**What needs to be done:** Exactly as written, quote every line that follows, skipping the images.

**Information shown:**

_ _ _

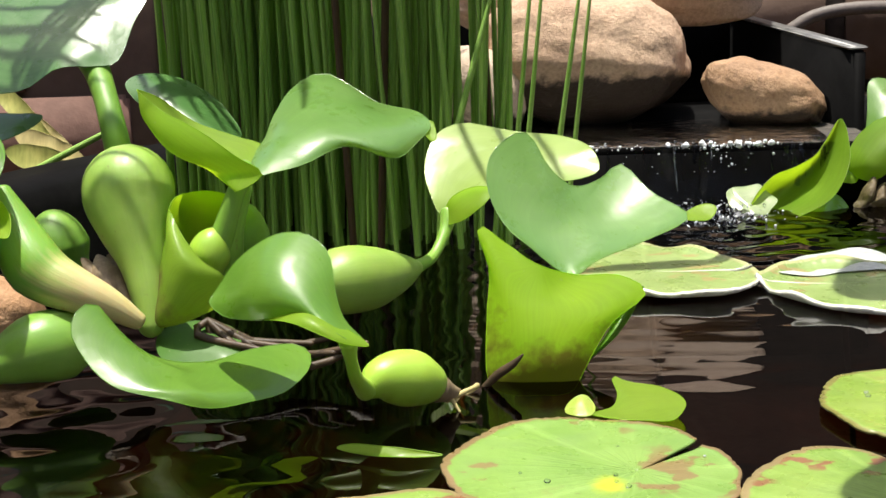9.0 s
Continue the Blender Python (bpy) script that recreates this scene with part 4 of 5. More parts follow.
tube(p, [((0.0883, 0.2260, 0.0120), 0.0034), ((0.0927, 0.2270, 0.0130), 0.0052), ((0.0995, 0.2280, 0.0112), 0.0062), ((0.1080, 0.2300, 0.0063), 0.0054), ((0.1138, 0.2300, 0.0013), 0.003)], BULB, "float", "pale green float half in shadow")
tube(p, [((0.0749, 0.3000, 0.0044), 0.0018), ((0.0882, 0.2980, 0.0032), 0.0024), ((0.1013, 0.2960, 0.0024), 0.0028), ((0.1161, 0.2960, 0.0019), 0.002)], ROOT, "runner", "brown runner at the waterline")
for k in range(10):
    a = Vector((0.1042, 0.2970, 0.0057)) + Vector((0.002 * (k % 4) - 0.004, 0.002 * (k % 3), 0.001 * k))
    tube(p, [(a, 0.0008), (a + Vector((-0.008 - 0.002 * (k % 5), -0.002, -0.004 + 0.0012 * k)), 0.0007), (a + Vector((-0.018 - 0.003 * (k % 3), -0.001, -0.010 + 0.002 * k)), 0.0003)], ROOT if k % 2 else STRAW, "root", "", 9, 6)
tube(p, [((0.0761, 0.3050, 0.0202), 0.0030), ((0.0815, 0.3030, 0.0132), 0.0042), ((0.0898, 0.3000, 0.0066), 0.0046), ((0.1000, 0.2980, 0.0042), 0.004)], BULB_DEEP, "petiole", "olive green stalk")
blade(p, (0.0851, 0.2960, 0.0006), (0.0928, 0.2880, -0.0015), [(0.0887, 0.2960, 0.0018), (0.0940, 0.2920, 0.0018)], [(0.0893, 0.2920, 0.0001)], [(0.0861, 0.2920, -0.0004), (0.0898, 0.2890, -0.0017)], PAPER, "dead_sheath", "torn grey sheath")
for a, b, w, m in (((0.0799, 0.2920, 0.0282), (0.0890, 0.2880, 0.0236), 0.0016, IVORY), ((0.0825, 0.2940, 0.0255), (0.0935, 0.2900, 0.0184), 0.0014, IVORY), ((0.0800, 0.2960, 0.0242), (0.0911, 0.2930, 0.0140), 0.0018, PAPER), ((0.0878, 0.2900, 0.0245), (0.0987, 0.2920, 0.0078), 0.0014, CREAM), ((0.0986, 0.2880, 0.0180), (0.0988, 0.2920, 0.0055), 0.0020, CREAM)):
    a, b = Vector(a), Vector(b)
    o = Vector((w, 0, w))
    blade(p, a, b, [a.lerp(b, 0.3) + o, a.lerp(b, 0.7) + o * 0.7], [a.lerp(b, 0.5) + Vector((0, -0.002, 0))], [a.lerp(b, 0.3) - o, a.lerp(b, 0.7) - o * 0.7], m, "dead_sheath", "papery pale sheath", 0.0006, 0.0012)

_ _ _

**Solution for this problem:**
9.0 s
Continue the Blender Python (bpy) script that recreates this scene with part 4 of 5. More parts follow.
tube(p, [((0.0883, 0.2260, 0.0120), 0.0034), ((0.0927, 0.2270, 0.0130), 0.0052), ((0.0995, 0.2280, 0.0112), 0.0062), ((0.1080, 0.2300, 0.0063), 0.0054), ((0.1138, 0.2300, 0.0013), 0.003)], BULB, "float", "pale green float half in shadow")
tube(p, [((0.0749, 0.3000, 0.0044), 0.0018), ((0.0882, 0.2980, 0.0032), 0.0024), ((0.1013, 0.2960, 0.0024), 0.0028), ((0.1161, 0.2960, 0.0019), 0.002)], ROOT, "runner", "brown runner at the waterline")
for k in range(10):
    a = Vector((0.1042, 0.2970, 0.0057)) + Vector((0.002 * (k % 4) - 0.004, 0.002 * (k % 3), 0.001 * k))
    tube(p, [(a, 0.0008), (a + Vector((-0.008 - 0.002 * (k % 5), -0.002, -0.004 + 0.0012 * k)), 0.0007), (a + Vector((-0.018 - 0.003 * (k % 3), -0.001, -0.010 + 0.002 * k)), 0.0003)], ROOT if k % 2 else STRAW, "root", "", 9, 6)
tube(p, [((0.0761, 0.3050, 0.0202), 0.0030), ((0.0815, 0.3030, 0.0132), 0.0042), ((0.0898, 0.3000, 0.0066), 0.0046), ((0.1000, 0.2980, 0.0042), 0.004)], BULB_DEEP, "petiole", "olive green stalk")
blade(p, (0.0851, 0.2960, 0.0006), (0.0928, 0.2880, -0.0015), [(0.0887, 0.2960, 0.0018), (0.0940, 0.2920, 0.0018)], [(0.0893, 0.2920, 0.0001)], [(0.0861, 0.2920, -0.0004), (0.0898, 0.2890, -0.0017)], PAPER, "dead_sheath", "torn grey sheath")
for a, b, w, m in (((0.0799, 0.2920, 0.0282), (0.0890, 0.2880, 0.0236), 0.0016, IVORY), ((0.0825, 0.2940, 0.0255), (0.0935, 0.2900, 0.0184), 0.0014, IVORY), ((0.0800, 0.2960, 0.0242), (0.0911, 0.2930, 0.0140), 0.0018, PAPER), ((0.0878, 0.2900, 0.0245), (0.0987, 0.2920, 0.0078), 0.0014, CREAM), ((0.0986, 0.2880, 0.0180), (0.0988, 0.2920, 0.0055), 0.0020, CREAM)):
    a, b = Vector(a), Vector(b)
    o = Vector((w, 0, w))
    blade(p, a, b, [a.lerp(b, 0.3) + o, a.lerp(b, 0.7) + o * 0.7], [a.lerp(b, 0.5) + Vector((0, -0.002, 0))], [a.lerp(b, 0.3) - o, a.lerp(b, 0.7) - o * 0.7], m, "dead_sheath", "papery pale sheath", 0.0006, 0.0012)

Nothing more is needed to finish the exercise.